++++ PROVIDED MATERIAL

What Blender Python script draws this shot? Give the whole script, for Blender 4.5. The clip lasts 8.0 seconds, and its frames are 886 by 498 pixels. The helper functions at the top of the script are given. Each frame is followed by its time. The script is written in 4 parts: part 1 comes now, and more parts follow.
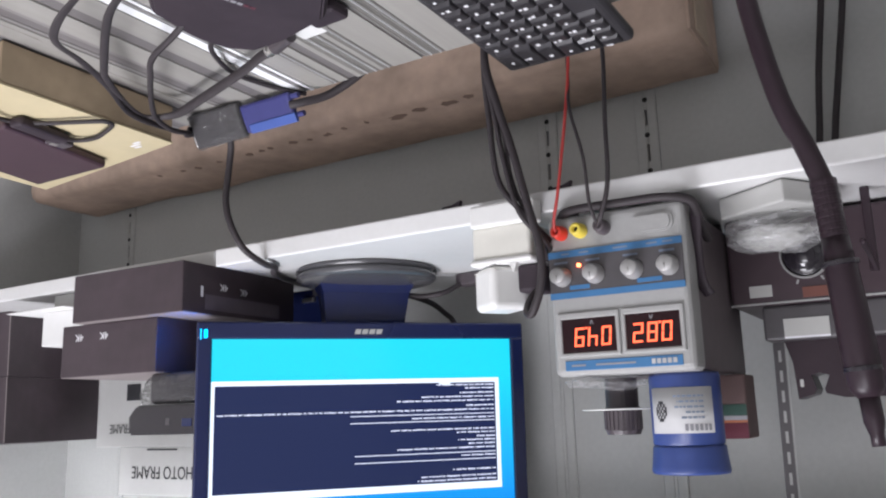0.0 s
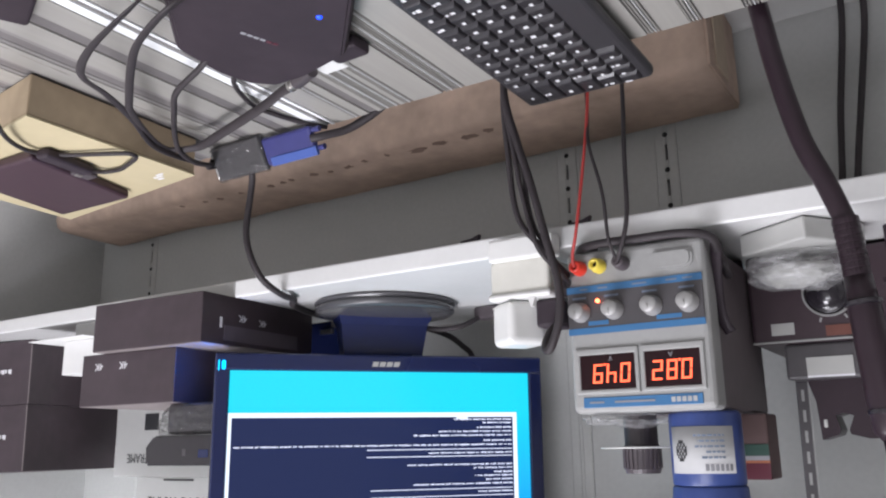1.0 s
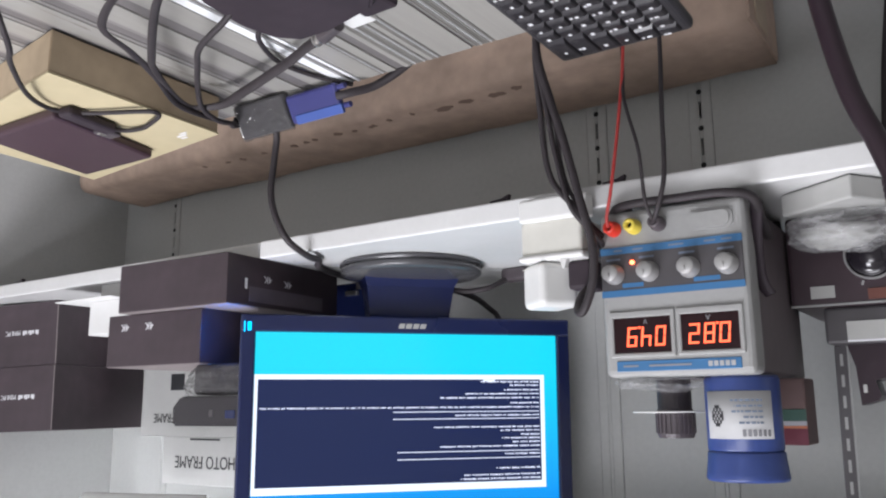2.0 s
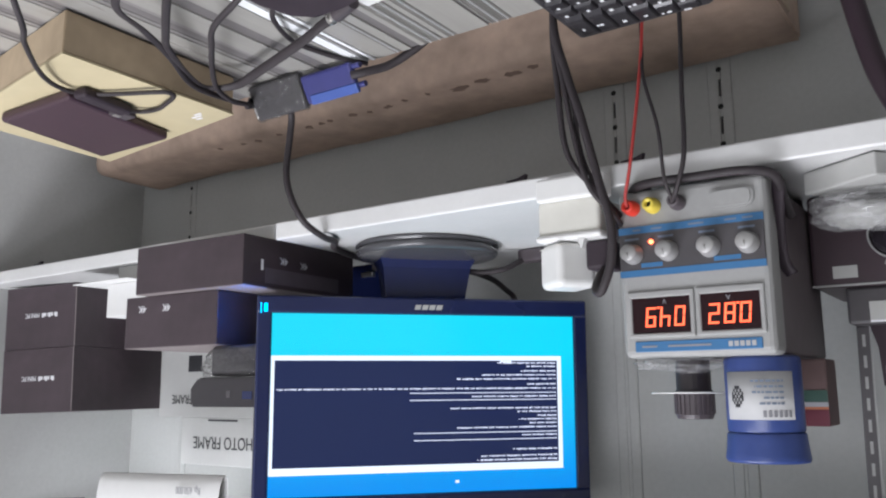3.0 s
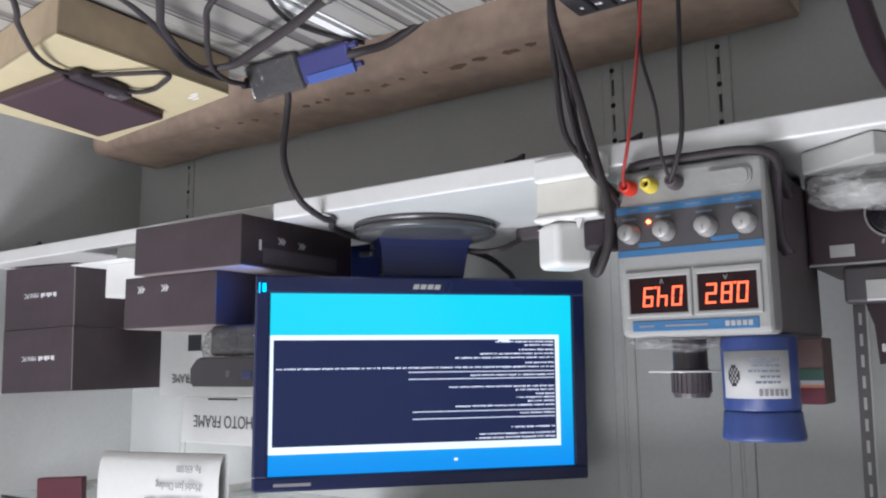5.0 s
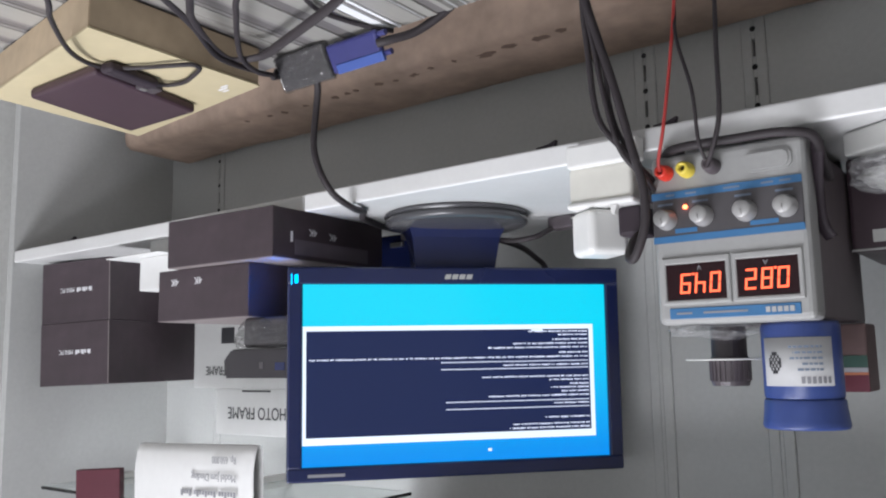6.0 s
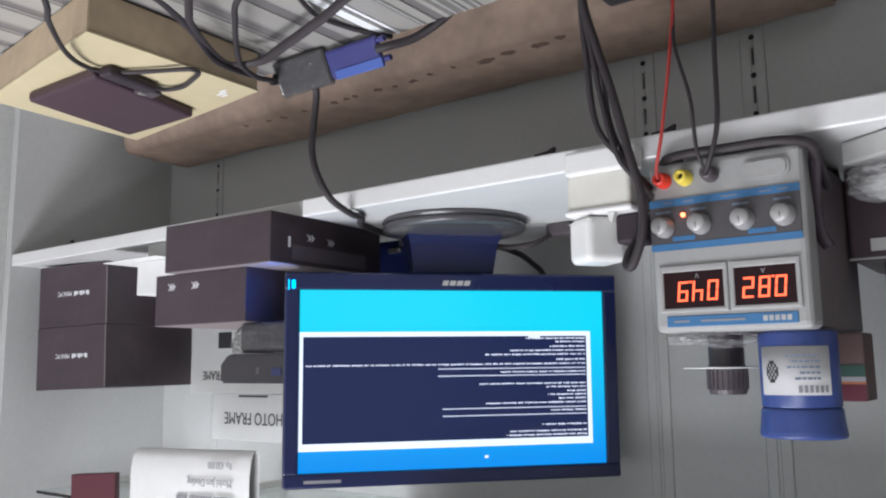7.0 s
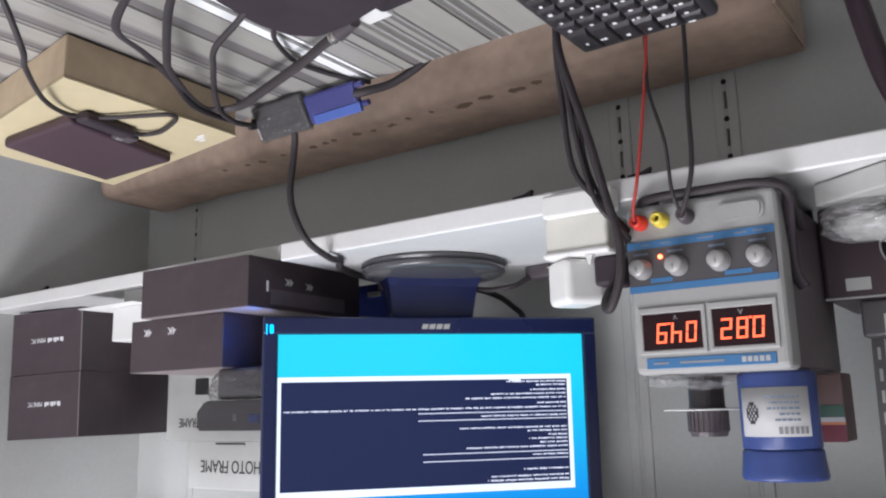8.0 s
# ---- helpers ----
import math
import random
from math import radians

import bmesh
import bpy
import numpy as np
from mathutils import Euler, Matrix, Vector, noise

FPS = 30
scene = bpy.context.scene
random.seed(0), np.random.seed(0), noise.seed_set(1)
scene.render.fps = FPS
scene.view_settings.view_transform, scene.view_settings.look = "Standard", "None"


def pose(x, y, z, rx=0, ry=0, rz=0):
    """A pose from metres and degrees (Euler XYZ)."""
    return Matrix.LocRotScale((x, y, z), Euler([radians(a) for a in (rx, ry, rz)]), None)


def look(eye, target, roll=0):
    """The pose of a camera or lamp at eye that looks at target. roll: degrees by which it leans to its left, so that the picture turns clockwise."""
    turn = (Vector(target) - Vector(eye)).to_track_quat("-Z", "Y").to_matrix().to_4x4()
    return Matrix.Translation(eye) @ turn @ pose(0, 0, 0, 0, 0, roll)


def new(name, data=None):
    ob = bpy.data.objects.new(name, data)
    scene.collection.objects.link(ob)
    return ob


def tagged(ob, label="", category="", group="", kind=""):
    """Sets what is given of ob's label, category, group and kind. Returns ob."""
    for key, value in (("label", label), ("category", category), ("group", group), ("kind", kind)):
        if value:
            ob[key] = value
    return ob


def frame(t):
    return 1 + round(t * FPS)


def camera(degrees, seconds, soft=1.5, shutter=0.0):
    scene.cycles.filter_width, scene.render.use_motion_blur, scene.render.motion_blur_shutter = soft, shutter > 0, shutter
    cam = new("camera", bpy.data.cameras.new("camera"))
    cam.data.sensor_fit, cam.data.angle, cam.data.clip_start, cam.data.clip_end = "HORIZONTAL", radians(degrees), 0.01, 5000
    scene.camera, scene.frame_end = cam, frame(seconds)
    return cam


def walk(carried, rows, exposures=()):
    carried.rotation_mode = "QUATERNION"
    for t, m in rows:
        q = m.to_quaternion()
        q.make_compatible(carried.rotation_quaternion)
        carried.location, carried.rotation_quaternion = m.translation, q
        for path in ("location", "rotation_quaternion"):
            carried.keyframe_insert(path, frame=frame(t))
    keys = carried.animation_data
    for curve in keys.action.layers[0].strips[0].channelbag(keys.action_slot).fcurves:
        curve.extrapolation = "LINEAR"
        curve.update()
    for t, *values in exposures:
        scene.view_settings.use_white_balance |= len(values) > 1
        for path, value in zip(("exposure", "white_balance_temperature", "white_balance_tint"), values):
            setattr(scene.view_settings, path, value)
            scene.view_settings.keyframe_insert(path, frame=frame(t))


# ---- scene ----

++++++++

## TO DO
Your task is to repeat exactly the lines from the one that contains "import numpy as np" through the one that contains "turn = (Vector(target)", with both end lines included.

## EXPECTED ANSWER
import numpy as np
from mathutils import Euler, Matrix, Vector, noise

FPS = 30
scene = bpy.context.scene
random.seed(0), np.random.seed(0), noise.seed_set(1)
scene.render.fps = FPS
scene.view_settings.view_transform, scene.view_settings.look = "Standard", "None"


def pose(x, y, z, rx=0, ry=0, rz=0):
    """A pose from metres and degrees (Euler XYZ)."""
    return Matrix.LocRotScale((x, y, z), Euler([radians(a) for a in (rx, ry, rz)]), None)


def look(eye, target, roll=0):
    """The pose of a camera or lamp at eye that looks at target. roll: degrees by which it leans to its left, so that the picture turns clockwise."""
    turn = (Vector(target) - Vector(eye)).to_track_quat("-Z", "Y").to_matrix().to_4x4()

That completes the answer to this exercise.